Provided material:
>> Start
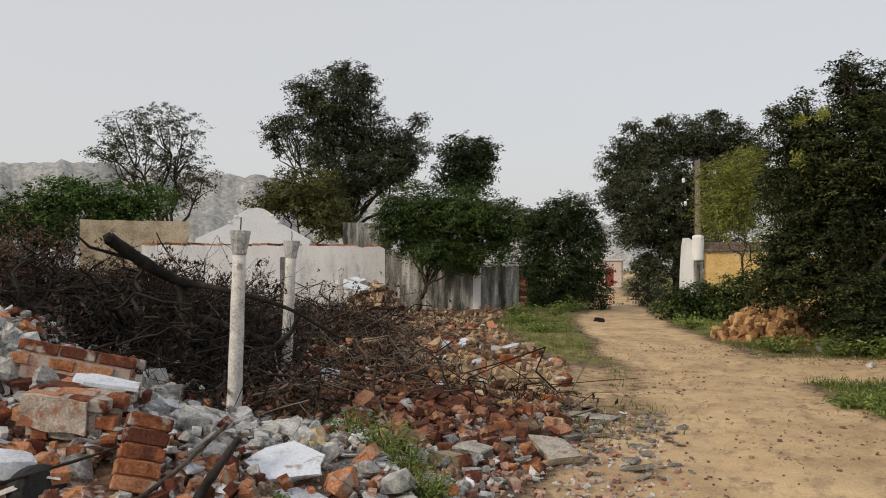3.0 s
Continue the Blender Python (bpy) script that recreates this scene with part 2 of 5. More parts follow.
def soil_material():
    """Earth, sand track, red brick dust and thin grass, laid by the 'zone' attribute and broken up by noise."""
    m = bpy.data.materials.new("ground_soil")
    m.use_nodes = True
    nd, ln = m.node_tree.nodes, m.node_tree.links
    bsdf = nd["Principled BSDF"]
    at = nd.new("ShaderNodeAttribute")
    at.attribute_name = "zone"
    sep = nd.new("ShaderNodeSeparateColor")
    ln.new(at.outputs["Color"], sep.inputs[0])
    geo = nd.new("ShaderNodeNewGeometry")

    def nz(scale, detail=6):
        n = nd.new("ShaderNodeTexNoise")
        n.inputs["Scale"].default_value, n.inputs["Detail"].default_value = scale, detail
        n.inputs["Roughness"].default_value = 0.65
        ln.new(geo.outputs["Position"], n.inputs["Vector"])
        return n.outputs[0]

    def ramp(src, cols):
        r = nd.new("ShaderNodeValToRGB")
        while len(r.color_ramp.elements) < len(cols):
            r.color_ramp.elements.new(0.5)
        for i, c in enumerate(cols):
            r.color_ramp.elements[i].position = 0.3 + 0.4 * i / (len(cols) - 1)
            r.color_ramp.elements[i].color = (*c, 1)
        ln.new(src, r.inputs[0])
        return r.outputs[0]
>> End
Extract and output the part that opens with the line containing "Continue the Blender" and closes with the line containing "return n.outputs[0]", unchanged, ends included.

Continue the Blender Python (bpy) script that recreates this scene with part 2 of 5. More parts follow.
def soil_material():
    """Earth, sand track, red brick dust and thin grass, laid by the 'zone' attribute and broken up by noise."""
    m = bpy.data.materials.new("ground_soil")
    m.use_nodes = True
    nd, ln = m.node_tree.nodes, m.node_tree.links
    bsdf = nd["Principled BSDF"]
    at = nd.new("ShaderNodeAttribute")
    at.attribute_name = "zone"
    sep = nd.new("ShaderNodeSeparateColor")
    ln.new(at.outputs["Color"], sep.inputs[0])
    geo = nd.new("ShaderNodeNewGeometry")

    def nz(scale, detail=6):
        n = nd.new("ShaderNodeTexNoise")
        n.inputs["Scale"].default_value, n.inputs["Detail"].default_value = scale, detail
        n.inputs["Roughness"].default_value = 0.65
        ln.new(geo.outputs["Position"], n.inputs["Vector"])
        return n.outputs[0]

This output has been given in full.